Dans deux dossiers, la Commission est assez sûre que le Luxembourg a accordé une aide étatique interdite. C’est pourquoi, dans les cas des filiales luxembourgeoises du commerçant en ligne Amazon et du constructeur italo-américain Fiat Chrysler, elle a ordonné une «enquête plus approfondie». A en croire les premiers résultats, ces deux groupes ont bénéficié d’une réponse positive et précise sur ce que les charges fiscales de leurs sociétés luxembourgeoises seraient à l’avenir.
Dans une lettre de 30 pages, Joaquín Almunia montre pourquoi le groupe Fiat fait transiter depuis des années ses flux financiers vers le complaisant Luxembourg, dont les autorités fiscales ont apparemment accepté en 2012 un modèle d’optimisation conçu sur mesure pour Fiat par l’auditeur KPMG. Puis Fiat Finance and Trade (FFT), sis au Boulevard Royal, non loin du quartier des ministères de Luxembourg, a été informé le 3 septembre 2012 de la décision d’imposition pour les exercices 2012 à 2016. Fiat a ainsi connu à l’avance le montant de ses modestes impôts: selon les calculs du commissaire Almunia, FFT s’est vu garantir un revenu imposable entre 2,3 et 2,8 millions d’euros, indépendamment de son chiffre d’affaires.
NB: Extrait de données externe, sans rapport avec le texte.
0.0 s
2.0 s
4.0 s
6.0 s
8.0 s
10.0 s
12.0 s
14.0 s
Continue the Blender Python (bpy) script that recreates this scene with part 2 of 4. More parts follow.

Cela correspond à une charge fiscale moyenne de 732 000 euros, un montant ridiculement bas.
La conclusion de Joaquín Almunia, dans sa lettre, est abrupte: les autorités financières luxembourgeoises ignorent «la réalité économique» de l’entreprise, il n’y a «aucune logique fiscale» dans cette affaire. Autrement dit, le Luxembourg a accordé à Fiat un avantage concurrentiel illicite. Ce que FFT conteste.
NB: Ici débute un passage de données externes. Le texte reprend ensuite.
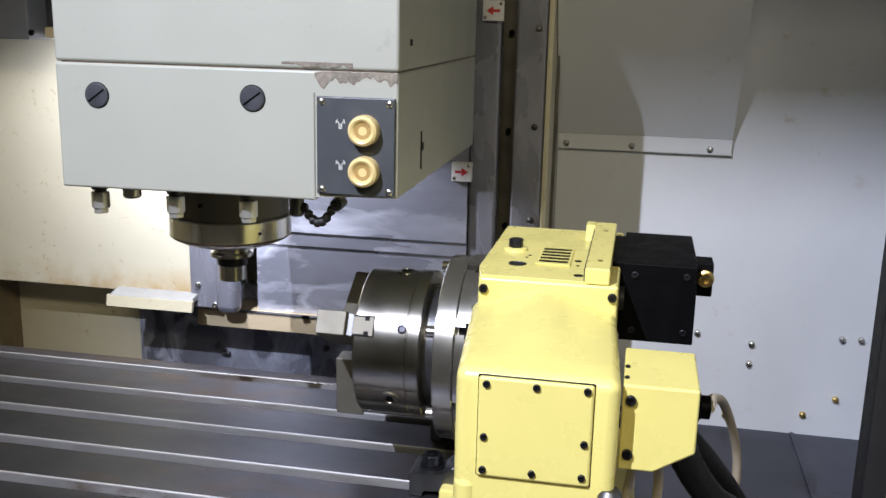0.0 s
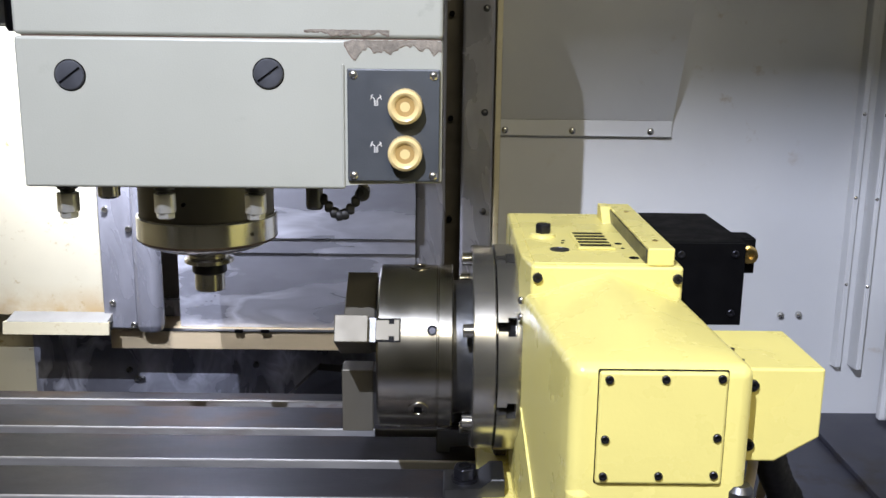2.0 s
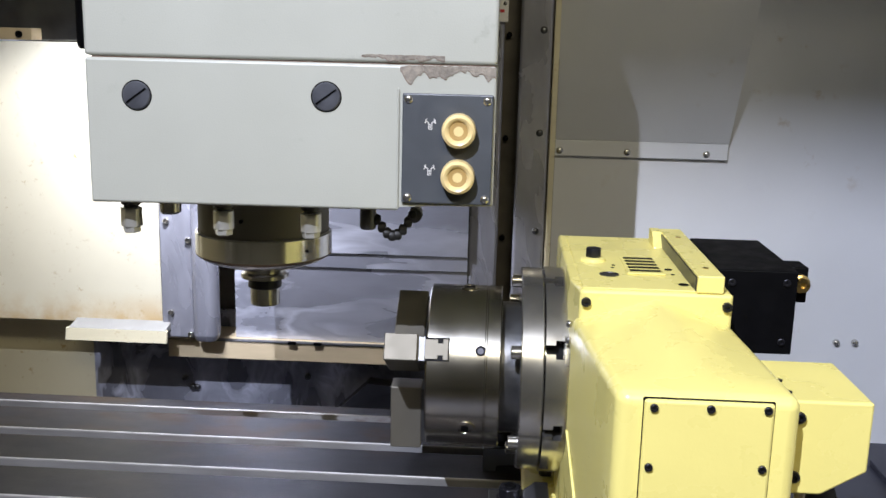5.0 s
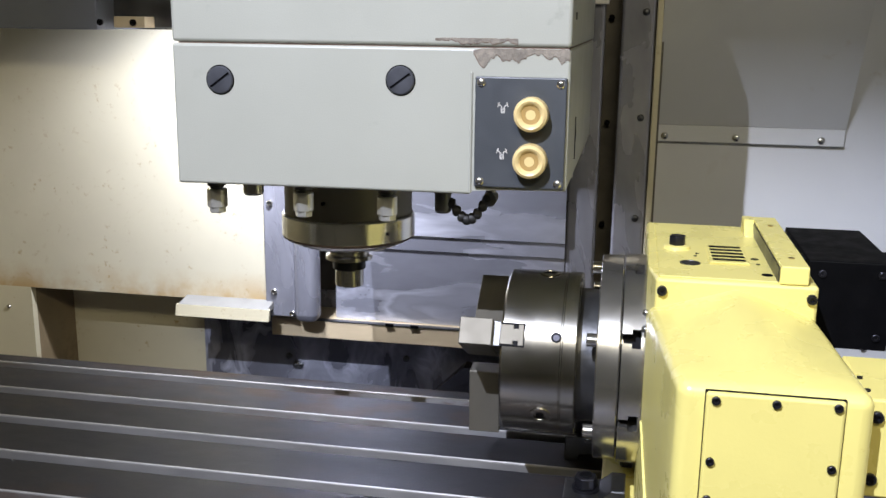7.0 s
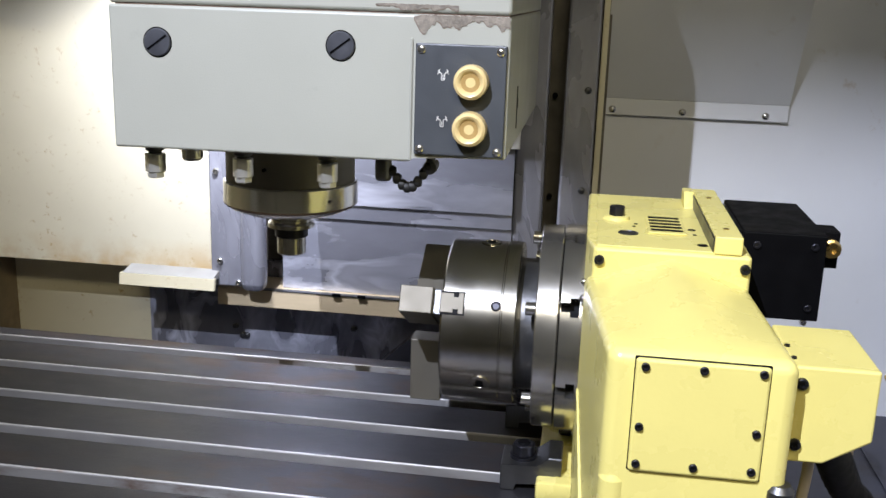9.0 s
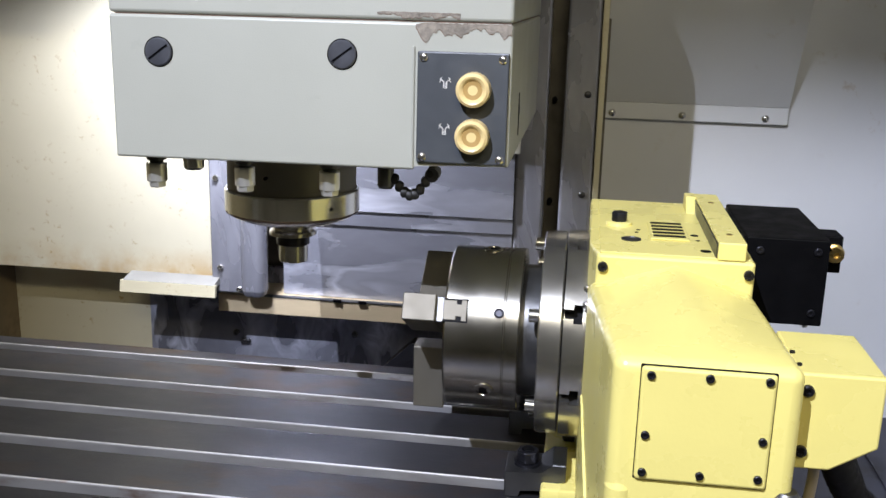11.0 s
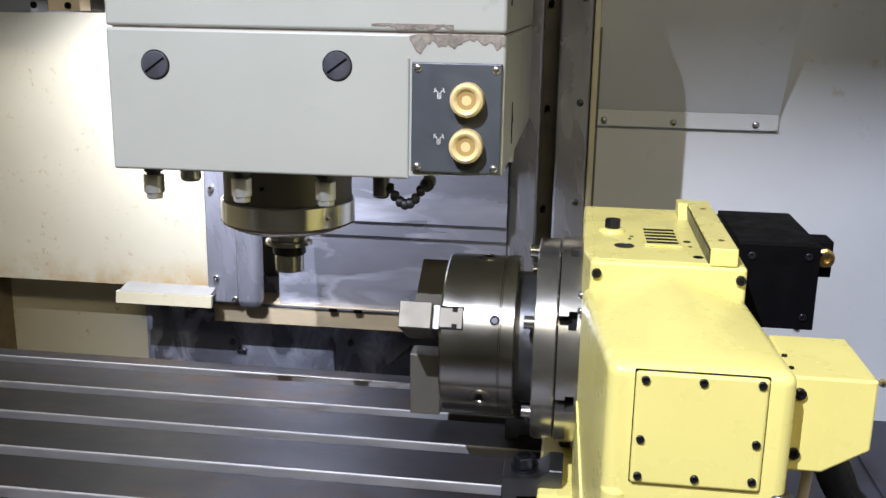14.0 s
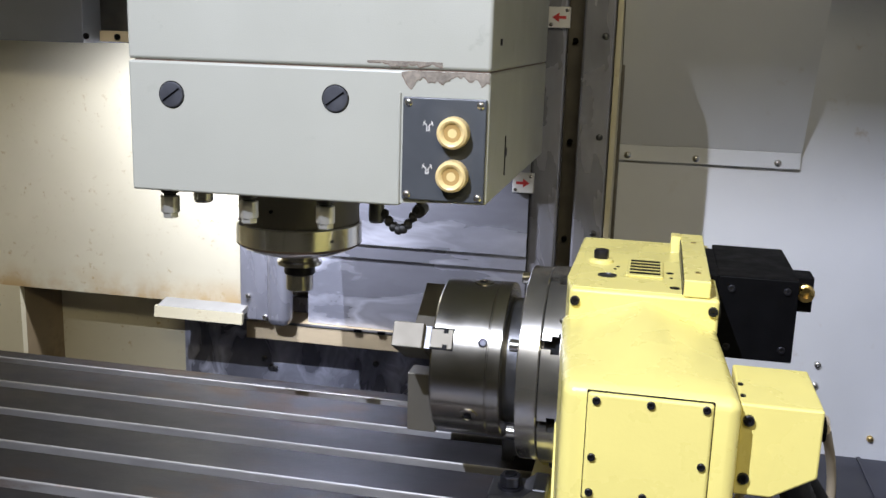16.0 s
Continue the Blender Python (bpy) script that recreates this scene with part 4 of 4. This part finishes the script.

Succédant à Almunia au poste de commissaire à la Concurrence, la Danoise Margrethe Vestager ne manquera pas de lui emboîter le pas. Elle devra aussi vérifier l’arrangement fiscal concocté par l’auditeur PwC pour de multiples grands groupes comme l’allemand E.ON, Deutsche Bank ou l’américain Heinz. Ont-ils pu arriver à leurs fins sans l’approbation ou l’aide active de Jean-Claude Juncker?
Clarifications exigées
En ce moment, personne ne semble prêt à voler officiellement à son secours. «Ces révélations sont un coup qui atteint durement la réputation du Luxembourg», s’est écrié le ministre des Affaires étrangères du grand-duché, Jean Asselborn. Le nouveau gouvernement entend rendre le système plus transparent, promet-il. Il a d’ailleurs approuvé la directive européenne sur l’échange automatique d’informations. «Le Luxembourg ne doit pas être un pays qui souhaite la bienvenue aux sociétés rechignant à payer leurs impôts. Nous ne sommes plus disponibles pour de telles combines», a-t-il ajouté.
Au Parlement européen, les révélations de la presse suscitent le tumulte. Son président Martin Schulz a demandé une clarification des reproches. Sans parler de la gauche qui s’étrangle d’indignation, même les libéraux qui ont en majorité élu Juncker prennent de la distance. A ce jour, une destitution paraît invraisemblable. Mais le danger menace au sein même de la Commission: si le Luxembourg était convaincu d’avoir pratiqué des aides étatiques illicites, il vivrait avec le stigmate d’avoir violé des années durant le droit européen. «Il ne le supporterait guère», pense un de ses compagnons de route.
Les juristes de l’UE sont déjà en train de vérifier si le retrait du président de la Commission entraînerait forcément la démission des 27 autres commissaires.